The Australian republicanism which had been a feature of the 1890s faded away during the First World War. Monarchist sentiment in Australia peaked during the Menzies years with the wildly successful 1954 tour by Queen Elizabeth II. The issue of a republic did not arise again until the 1970s. In the 1990s it was bought to the forefront of national debate by Prime Minister Paul Keating, who promised in 1993 to introduce an "Australian federal republic" by the centenary of Federation in 2001. Polls have consistently shown a majority of Australian support an Australian republic, but a referendum on the issue failed on November 6, 1999.

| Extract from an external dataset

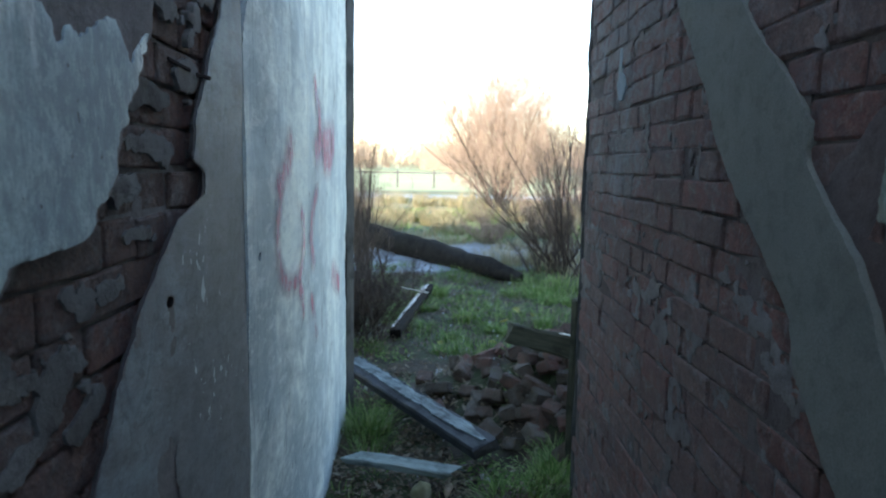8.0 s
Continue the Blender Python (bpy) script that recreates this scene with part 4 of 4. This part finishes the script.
def tube(line):
    """One tapered, bent stem through a row of (place, radius)."""
    vs = [(p.x + r * math.cos(1.2566 * k), p.y + r * math.sin(1.2566 * k), p.z) for p, r in line for k in range(5)]
    fs = [(5 * i + k, 5 * i + (k + 1) % 5, 5 * i + 5 + (k + 1) % 5, 5 * i + 5 + k) for i in range(len(line) - 1) for k in range(5)]
    return vs, fs + [tuple(range(len(vs) - 5, len(vs)))]


def shrub(name, x, y, stems, tall, fan, radius, depth, twigs, m_stem, m_twig, label, category, seed, lean=(0, 0)):
    r = random.Random(seed)
    z = ground_height(x, y)
    base = empty(name, pose(x, y, z), label, category, "bare " + name + "s outside")
    cv, cf = [], []
    for _ in range(stems):
        way = Vector((r.gauss(lean[0], fan), r.gauss(lean[1], fan), 1.0))
        at = Vector((r.gauss(0, 0.12), r.gauss(0, 0.12), -0.03))
        L = tall * r.uniform(0.6, 1.0)
        n, p, d = 6, at, way.normalized()
        line = [(p.copy(), radius)]
        for i in range(n):
            q = p + d * (L / n)
            r0, r1 = radius * (1 - 0.82 * i / n), radius * (1 - 0.82 * (i + 1) / n)
            line.append((q.copy(), r1))
            if i > 0:
                for _ in range(twigs):
                    side_way = Vector((r.gauss(0, 1), r.gauss(0, 1), r.gauss(0.3, 0.7))).normalized()
                    limb(cv, cf, r, p.lerp(q, r.random()), d + side_way * 0.8, L * r.uniform(0.18, 0.38), r1 * 0.55, depth - 1, twigs, 0.8)
            p = q
            d = (d + Vector((r.gauss(0, 0.08), r.gauss(0, 0.08), 0.05))).normalized()
        link("stem", *tube(line), m_stem, base)
    tagged(link("crown", cv, cf, m_twig, base), kind="stuff")
    return base


shrub("shrub", 1.85, 10.9, 15, 2.7, 0.40, 0.022, 2, 3, M_BARK, M_TWIG_SHADE, "leafless many-stemmed willow shrub with thin twigs", "shrub", 31, (-0.22, 0))
shrub("shrub", 2.9, 13.4, 12, 2.7, 0.34, 0.018, 2, 3, M_BARK, M_TWIG_SUN, "leafless many-stemmed willow shrub with sunlit twigs", "shrub", 32, (-0.15, 0))
shrub("shrub", -1.0, 8.7, 15, 2.1, 0.17, 0.016, 2, 2, M_BARK, M_TWIG_SHADE, "thin leafless sapling clump beside the log", "shrub", 33)
shrub("shrub", -1.6, 12.0, 20, 2.0, 0.24, 0.014, 2, 2, M_BARK, M_TWIG_SHADE, "thin leafless sapling clump beside the track", "shrub", 37)
shrub("shrub", -1.15, 10.2, 18, 1.5, 0.3, 0.014, 2, 1, M_BARK, M_BARK, "low dark leafless bush beside the log", "shrub", 39)
shrub("bramble", 1.5, 10.7, 26, 1.15, 0.6, 0.009, 2, 2, M_BARK, M_BARK, "dark tangle of dead twigs under the willow shrub", "bramble", 46)
shrub("bramble", 0.95, 14.6, 30, 1.0, 0.6, 0.008, 2, 3, M_BARK, M_TWIG_SUN, "low tangle of dead twigs by the track", "bramble", 43)
shrub("bramble", 2.3, 15.5, 30, 1.3, 0.6, 0.008, 2, 3, M_BARK, M_TWIG_SUN, "low tangle of dead twigs by the track", "bramble", 44)
shrub("bramble", -2.2, 16.5, 26, 1.1, 0.6, 0.008, 2, 3, M_BARK, M_TWIG_SUN, "low tangle of dead twigs by the track", "bramble", 45)
shrub("bramble", -0.78, 6.9, 34, 0.9, 0.6, 0.006, 2, 3, M_BARK, M_BARK, "low dark tangle of bramble stems by the wall", "bramble", 34)


def hazy_tree(x, y, wide, tall, count, seed, m_stem=M_BARK):
    """A bare tree: forking limbs under a rounded, uneven haze of fine sunlit twigs."""
    r = random.Random(seed)
    z = ground_height(x, y)
    base = empty("tree", pose(x, y, z), "sunlit bare tree with a rounded haze of fine twigs", "tree", "bare trees beyond the track")
    cv, cf = [], []
    root = Vector((0, 0, -0.1))
    for _ in range(13):
        tv, tf = [], []
        way = Vector((r.gauss(0, 0.38), r.gauss(0, 0.38), 1))
        limb(tv, tf, r, root, way, tall * r.uniform(0.6, 0.92), 0.05, 1, 1, 0.6, 0.08)
        link("stem", tv, tf, m_stem, base)
    for _ in range(count):
        v = Vector((r.gauss(0, 1), r.gauss(0, 1), r.gauss(0, 1))).normalized() * r.random() ** 0.4
        edge = 1 + 0.22 * noise.noise(v * 2.3 + Vector((seed, 0, 0)))
        at = Vector((v.x * wide * edge, v.y * wide * edge, tall * (0.54 + 0.46 * v.z * edge)))
        if at.z < 0.3:
            continue
        way = (Vector((at.x, at.y, tall * 0.35)) * 0.4 + Vector((r.gauss(0, 0.5), r.gauss(0, 0.5), 0.9 + r.gauss(0, 0.3)))).normalized()
        L = r.uniform(0.2, 0.5)
        end = at + way * L
        stick(cv, cf, at, end, 0.007, 0.003)
        for _ in range(2):
            stick(cv, cf, at.lerp(end, r.random()), end + Vector((r.gauss(0, 0.15), r.gauss(0, 0.15), r.gauss(0, 0.12))), 0.004, 0.002)
    tagged(link("crown", cv, cf, M_TWIG_SUN, base), kind="stuff")


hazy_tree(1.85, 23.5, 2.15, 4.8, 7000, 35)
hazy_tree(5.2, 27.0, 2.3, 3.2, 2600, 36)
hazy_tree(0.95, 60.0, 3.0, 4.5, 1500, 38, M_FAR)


def far_woods():
    r = random.Random(41)
    vs, fs = [], []
    for _ in range(120):
        x, y = r.uniform(-75, 75), r.uniform(150, 185)
        tall = r.uniform(6.0, 11.0)
        for _ in range(70):
            g = r.uniform(0, 6.28)
            at = Vector((x + r.gauss(0, 1.6), y + r.gauss(0, 1.5), r.uniform(0, tall * 0.6)))
            way = Vector((r.gauss(0, 0.4), r.gauss(0, 0.4), 1)).normalized()
            stick(vs, fs, at, at + way * r.uniform(1.0, tall * 0.45), 0.09, 0.03)
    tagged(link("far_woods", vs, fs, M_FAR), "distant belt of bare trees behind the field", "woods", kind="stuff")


far_woods()


def field_fence():
    fence = empty("field_fence", pose(0, 45, 0), "weathered post and rail fence along the field", "fence")
    me = bpy.data.meshes.new("post")
    bm = box_bm((-0.06, -0.06, -0.2), (0.06, 0.06, 1.15))
    bm.to_mesh(me)
    bm.free()
    me.materials.append(M_JAMB)
    for i in range(13):
        p = new("post", me)
        p.parent = fence
        p.matrix_basis = pose(-15 + i * 2.4, 0, 0)
    for z in (0.95,):
        part("rail", box_bm((-15, -0.03, z - 0.05), (13.9, 0.03, z + 0.05)), M_JAMB, fence)


field_fence()

# ---- bricks of the walls, last ----
lay_bricks(wall_w, west_face, 1, 1.0, 3.3, 0.55, 2.7, 0.021, M_BRICK_W,
           lambda y, z, L: strip_left(np.array(z)) - 0.16 < y < strip_right(np.array(z)) + 0.16, 9.0, seed=4)
lay_bricks(wall_e, east_face, -1, 1.45, 4.015, -0.08, 2.95, 0.014, M_BRICK_E,
           lambda y, z, L: y > plaster_edge(np.array(z)) - 0.14 and z > 1.55 - 0.5 * y and not (band_right(np.array(z)) + 0.14 < y < band_left(np.array(z)) - 0.14), 3.2, seed=6)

Some republicans blamed the conservative and monarchist Prime Minister John Howard (elected in 1996), whose leadership certainly did not aide the republican cause. But there were other significant factors, including a split between "minimalist" republicans who wanted an Australian president to be chosen by the federal Parliament (as happens in, for example, Germany), and more "radical" republicans who wanted a directly elected President, as in the Irish Republic. Public opinion suggested that a republic would only be acceptable if a president was directly elected. Since the referendum proposal was for an indirectly elected president, many radicals opposed it. The debate since 1999 has died down, though it will probably become a topic of national importance again when Howard leaves office.